Real examples: Right-of-use (ROU) assets on the Balance Sheet

We looked into how the major companies have classified their right-of-use (ROU) assets on the balance sheet. The result will help us determine if referring to ROU assets as fixed assets is appropriate.


We reviewed Amazon’s 10-k (Annual Report) for the fiscal year ending December 31, 2022, and observed the following.

  • In FN1, Amazon clearly stated that assets acquired under finance leases are recorded in the line “Property, plant, and equipment, net,” while all other leases are classified as operating leases.

  • We then reviewed the presentation of the ROU assets on its balance sheet. We noted the “operating leases ROU assets” have their own line beneath “Property and equipment, net,” which indicates their non-current nature. We also assume the finance leases ROU assets are grouped with “Property and equipment, net,” given the disclosure in FN1 cited above.
  • In conclusion, Amazon grouped their finance lease ROU assets with property, plant, and equipment (PP&E), known colloquially as fixed assets. However, the operating lease ROU assets have their separate line and categorizations.
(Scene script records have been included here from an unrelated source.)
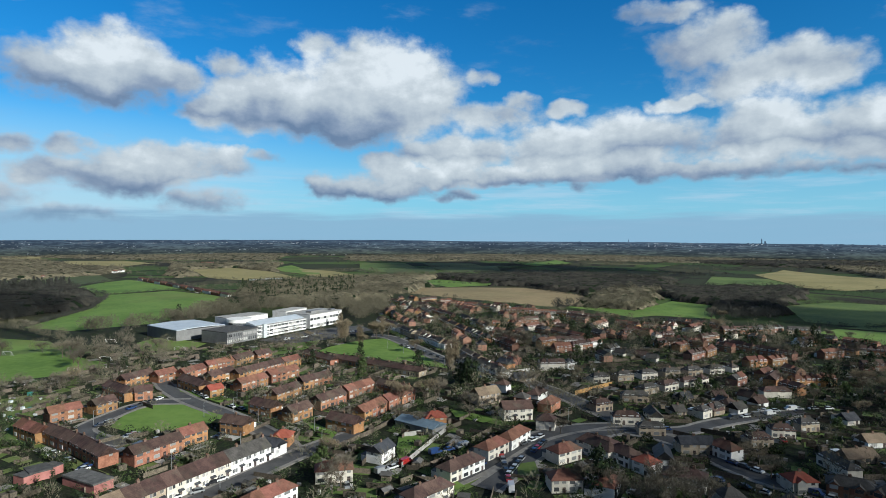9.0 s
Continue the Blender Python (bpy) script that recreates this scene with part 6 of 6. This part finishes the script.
wood((161.7, 295.9, 192.5, 286.8, 139, 209.3, 131.6, 220.7), 13, kind='mid', material='twigs')
wood((-132.7, 281.8, -94.3, 306.4, -68.7, 274.7, -70.3, 244.1, -94.8, 259.6, -120.4, 261.1), 11, kind='mid', material='twigs_olive')
hedge((207.1, 386.9, 212.4, 358, 210.9, 328.7, 220.8, 320.1, 247.4, 300), 4.0, material='wood_dark', wide=3.0, size=(0.8, 1.5))
hedge((218.6, 440.4, 241.9, 444.5, 373, 453.8), 4.0, material='wood_dark', wide=3.0, size=(0.8, 1.5))
hedge((138, 352.2, 195.6, 386.2, 209.1, 390.8, 262.6, 422.8, 324.3, 394.2), 4.0, material='wood_dark', wide=3.0, size=(0.8, 1.5))
hedge((196.1, 572.9, 256.3, 674.1, 291.2, 650.9), 4.0, material='wood_dark', wide=3.0, size=(0.8, 1.5))
hedge((10.4, 617.1, 69, 613.5, 134.5, 677.9, 186.9, 635.2), 4.0, material='wood_dark', wide=3.0, size=(0.8, 1.5))
hedge((142.6, 468.2, 208.3, 502.6, 218.5, 419.8, 178.1, 392.6), 4.0, material='wood_dark', wide=3.0, size=(0.8, 1.5))
hedge((-531.5, 255.8, -618.1, 362.5, -734.7, 451.2, -727.4, 558.2), 4.0, material='wood_dark', wide=3.0, size=(0.8, 1.5))
hedge((-752, 460, -885, 486.7), 4.0, material='wood_dark', wide=3.0, size=(0.8, 1.5))
hedge((-982.8, 401.1, -907.9, 499.3, -960.1, 599.5), 4.0, material='wood_dark', wide=3.0, size=(0.8, 1.5))
hedge((-535, 862.7, -368.9, 875.2, -199.1, 758.6), 4.0, material='wood_dark', wide=3.0, size=(0.8, 1.5))
hedge((-736, 564.8, -577.2, 515.6, -509.9, 421.7), 4.0, material='wood_dark', wide=3.0, size=(0.8, 1.5))
hedge((-1185.4, 55.2, -1128.6, 168.5), 4.0, material='wood_dark', wide=3.0, size=(0.8, 1.5))
hedge((-794.7, 1150.1, -746.1, 1316.4, -619.3, 1430.2, -635.6, 1937.5), 4.0, material='wood_dark', wide=3.0, size=(0.8, 1.5))
hedge((-610.7, 1115.2, -540.5, 1248.1, -552.6, 1509.1), 4.0, material='wood_dark', wide=3.0, size=(0.8, 1.5))
hedge((-96.4, 1083.8, -22, 999.1, 95.6, 1031.9, 256.7, 1045.4), 4.0, material='wood_dark', wide=3.0, size=(0.8, 1.5))
hedge((205.9, 1469.2, 181.3, 1103.5), 4.0, material='wood_dark', wide=3.0, size=(0.8, 1.5))
hedge((12.8, 776.3, 71.7, 860.5, 136, 851.1), 4.0, material='wood_dark', wide=3.0, size=(0.8, 1.5))
hedge((468.8, 834.9, 615.3, 979.7, 694.3, 847.1), 4.0, material='wood_dark', wide=3.0, size=(0.8, 1.5))
hall("sports_hall", -370.7, 276.9, -365.2, 315.2, 42, 7.5, "cladding", "metal_roof", "grey clad sports hall with a pale arched metal roof", rise=0.7)
school_wing = hall("school_building", -329.7, 286.3, -329.8, 314.1, 26, 8, "cladding", "felt", "grey clad flat-roofed school wing", bands=2)
school_long = hall("school_building", -331.8, 316, -331.6, 368.4, 26, 8.6, "render_white", "concrete", "white banded three-storey school wing", bands=3)
school_end = hall("school_building", -330.6, 372.1, -330.8, 413.2, 26, 11, "render_white", "concrete", "white rendered school block with square windows", bands=2)
school_top = hall("school_building", -372.6, 325.4, -369.3, 363.2, 18, 10.5, "render_white", "concrete", "white upper school block with set-back roof")
hall("school_building", -363.5, 378.5, -367.2, 408.5, 14, 11, "render_white", "concrete", "white upper school block with set-back roof")
for at in range(14):
    bm = bmesh.new()
    box(bm, 1.0 + at * 1.95, 1.18 + at * 1.95, -0.45, -0.1, 0.4, 7.6)
    part("louvre", bm, "steel", school_wing, "upright steel louvre")
for level in (2.55, 5.35, 8.25):
    bm = bmesh.new()
    box(bm, 0.0, 52.0, -1.5, -0.09, level, level + 0.35)
    part("balcony", bm, "upvc", school_long, "white balcony edge")
    bm = bmesh.new()
    for at in range(27):
        stick(bm, Vector((at * 2.0 + 0.05, -1.42, level + 0.35)), Vector((at * 2.0 + 0.05, -1.42, level + 1.35)), 0.05, 0.05, 4)
    box(bm, 0.0, 52.0, -1.46, -1.38, level + 1.3, level + 1.38)
    part("railing", bm, "steel", school_long, "grey steel balcony railing")
bm = bmesh.new()
box(bm, 4.0, 7.4, -2.6, -0.09, -0.3, 10.2)
part("stair_tower", bm, "glasshouse", school_long, "pale glazed stair tower")
bm = bmesh.new()
solid(bm, ((-0.5, 2, 9.2), (52, 2, 9.2), (52, 11, 9.2), (-0.5, 11, 9.2), (-0.5, 2, 9.5), (52, 2, 9.5), (52, 11, 11.6), (-0.5, 11, 11.6)),
      ((0, 1, 5, 4), (1, 2, 6, 5), (2, 3, 7, 6), (3, 0, 4, 7), (4, 5, 6, 7)))
part("roof_light", bm, "metal_roof", school_long, "sloping pale rooflight")
bm = bmesh.new()
bmesh.ops.create_cone(bm, cap_ends=True, segments=28, radius1=9.5, radius2=9.5, depth=2.6, matrix=Matrix.Translation((2, -10, 10.3)))
part("roof_drum", bm, "render_white", school_top, "low round white roof drum")
for x0, x1, y0, y1, z1 in ((8, 17, 6, 12, 13.2), (19, 30, 9, 15, 12.6), (33, 38, 5, 9, 12.4)):
    bm = bmesh.new()
    box(bm, x0, x1, y0, y1, 11.4, z1)
    part("roof_plant", bm, "cladding", school_end, "grey rooftop plant housing")
sheet("school_lawn", (-306.8, 274.3, -299.4, 311.8, -290, 338.5, -274.1, 314, -269.9, 286.6, -283.4, 258.3), "grass_mid", "rough green lawn before the school", "lawn")
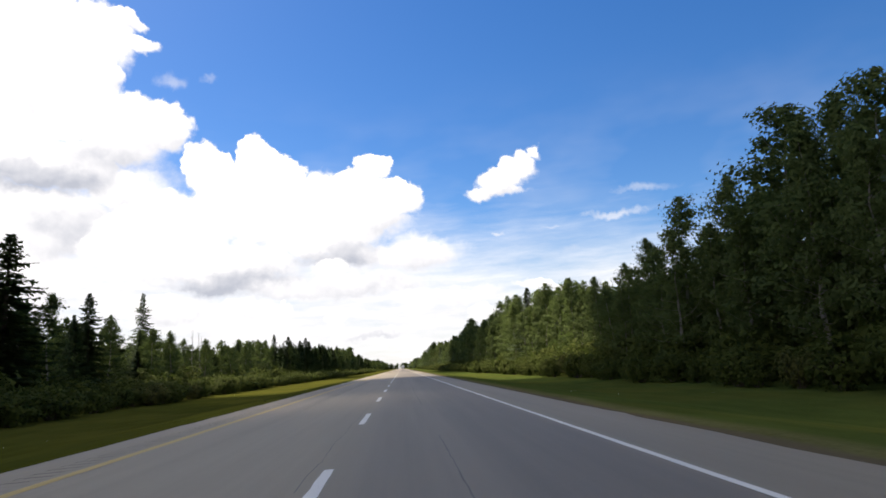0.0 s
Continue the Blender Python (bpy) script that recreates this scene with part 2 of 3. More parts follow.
def asphalt_material(name, tint=(0.246, 0.202, 0.138), streaks=True):
    m, n = material(name)
    at = n.add("ShaderNodeNewGeometry").outputs["Position"]
    x = n.add("ShaderNodeSeparateXYZ", {0: at}).outputs[0]
    stone = n.noise(at, 55.0, 3.0, 0.7)
    patch = n.noise(n.vec("MULTIPLY", at, (1.0, 0.06, 1)), 1.1, 4.0, 0.6)
    wide = n.noise(n.vec("MULTIPLY", at, (0.5, 0.05, 1)), 0.35, 3.0)
    streak = n.noise(n.vec("MULTIPLY", at, (5.0, 0.05, 1)), 1.0, 3.0)
    tone = n.math("ADD", 0.41, n.math("MULTIPLY", stone, 0.34))
    tone = n.math("ADD", tone, n.math("MULTIPLY", patch, 0.36))
    tone = n.math("ADD", tone, n.math("MULTIPLY", wide, 0.20))
    tone = n.math("ADD", tone, n.math("MULTIPLY", streak, 0.22))
    if streaks:
        # Newer, darker paving strip and the polished wheel tracks of the right-hand lane.
        wob = n.math("ADD", x, n.math("MULTIPLY", n.math("SUBTRACT", patch, 0.5), 0.35))
        strip = n.math("MULTIPLY", n.ramp(wob, 1.35, 2.1), n.ramp(wob, 3.3, 3.9, 1.0, 0.0))
        lane = n.math("MULTIPLY", n.ramp(wob, -0.1, 0.5), n.ramp(wob, 3.4, 3.9, 1.0, 0.0))
        oil = n.math("MULTIPLY", n.ramp(wob, 0.2, 0.9), n.ramp(wob, 0.9, 1.7, 1.0, 0.0))
        loss = n.math("ADD", n.math("MULTIPLY", strip, 0.14), n.math("MULTIPLY", oil, 0.08))
        tone = n.math("MULTIPLY", tone, n.math("SUBTRACT", 1.0, n.math("ADD", loss, n.math("MULTIPLY", lane, 0.13))))
        # Grimy band along the crack of the passing lane, coming and going.
        drift = n.math("ADD", x, n.math("MULTIPLY", n.math("SUBTRACT", n.noise(n.vec("MULTIPLY", at, (0, 0.05, 0)), 1.0, 3.0), 0.5), 0.8))
        grime = n.math("MULTIPLY", n.ramp(drift, -2.85, -2.50), n.ramp(drift, -2.40, -2.05, 1.0, 0.0))
        grime = n.math("MULTIPLY", grime, n.ramp(n.noise(n.vec("MULTIPLY", at, (0, 0.035, 0)), 1.0, 3.0), 0.35, 0.65))
        tone = n.math("MULTIPLY", tone, n.math("SUBTRACT", 1.0, n.math("MULTIPLY", grime, 0.28)))
    grey = n.add("ShaderNodeCombineXYZ", {0: tone, 1: tone, 2: tone}).outputs[0]
    hue = n.mix(lane, (*tint, 1), (tint[0] * 0.985, tint[1] * 1.0, tint[2] * 1.07, 1)) if streaks else tint
    surface(n, n.vec("MULTIPLY", grey, hue), 0.68, bump=stone, strength=0.25, distance=0.006, specular=0.35)
    return m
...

We also reviewed Apple’s 10-K for the fiscal year ended September 24, 2022, and had the following observations:

  • Apple straightforwardly disclosed in FN6 how they grouped their ROU assets.
  • Operating leases ROU assets appear on the “other non-current assets” line, while finance leases ROU assets are grouped with “property, plant and equipment, net,” the typical fixed assets.


Lastly, we reviewed Microsoft’s 10-k for the June 30, 2023 fiscal year.

  • Just like Apple, Microsoft disclosed in their FN1 how they grouped their ROU assets.
  • Operating lease right-of-use (ROU) assets have their own separate line on the balance sheet, while finance lease right-of-use (ROU) assets are included in property and equipment, the typical fixed assets.

The answer is very obvious now. Major companies often treat finance leases right-of-use (ROU) assets as part of property, plant, and equipment, which is widely referred to as fixed assets. On the other hand, operating leases right-of-use (ROU) assets often have their own separate line under non-current assets on the balance sheet.

Suppose you are familiar with the nuance between finance and capital leases. In that case, the way they are categorized on the balance sheet is consistent with their nature: finance leases have a stronger sense of ownership than operating leases, whereas the latter feel more like renting.

Related reading:

What Is a Lease Accountant and What Do They Do?

Key takeaways

  • Right-of-use (ROU) assets may be loosely defined as fixed assets, especially for finance leases ROU assets. However, it is not a perfect analog because the argument exists that the “Right” to use assets is intangible.
  • Major companies often group finance leases ROU assets with fixed assets. Operating leases ROU assets often have their separate line under the non-current assets.
  • It is more appropriate to classify right-of-use (ROU) assets as long-lived assets or non-current assets instead of referring to them as fixed assets.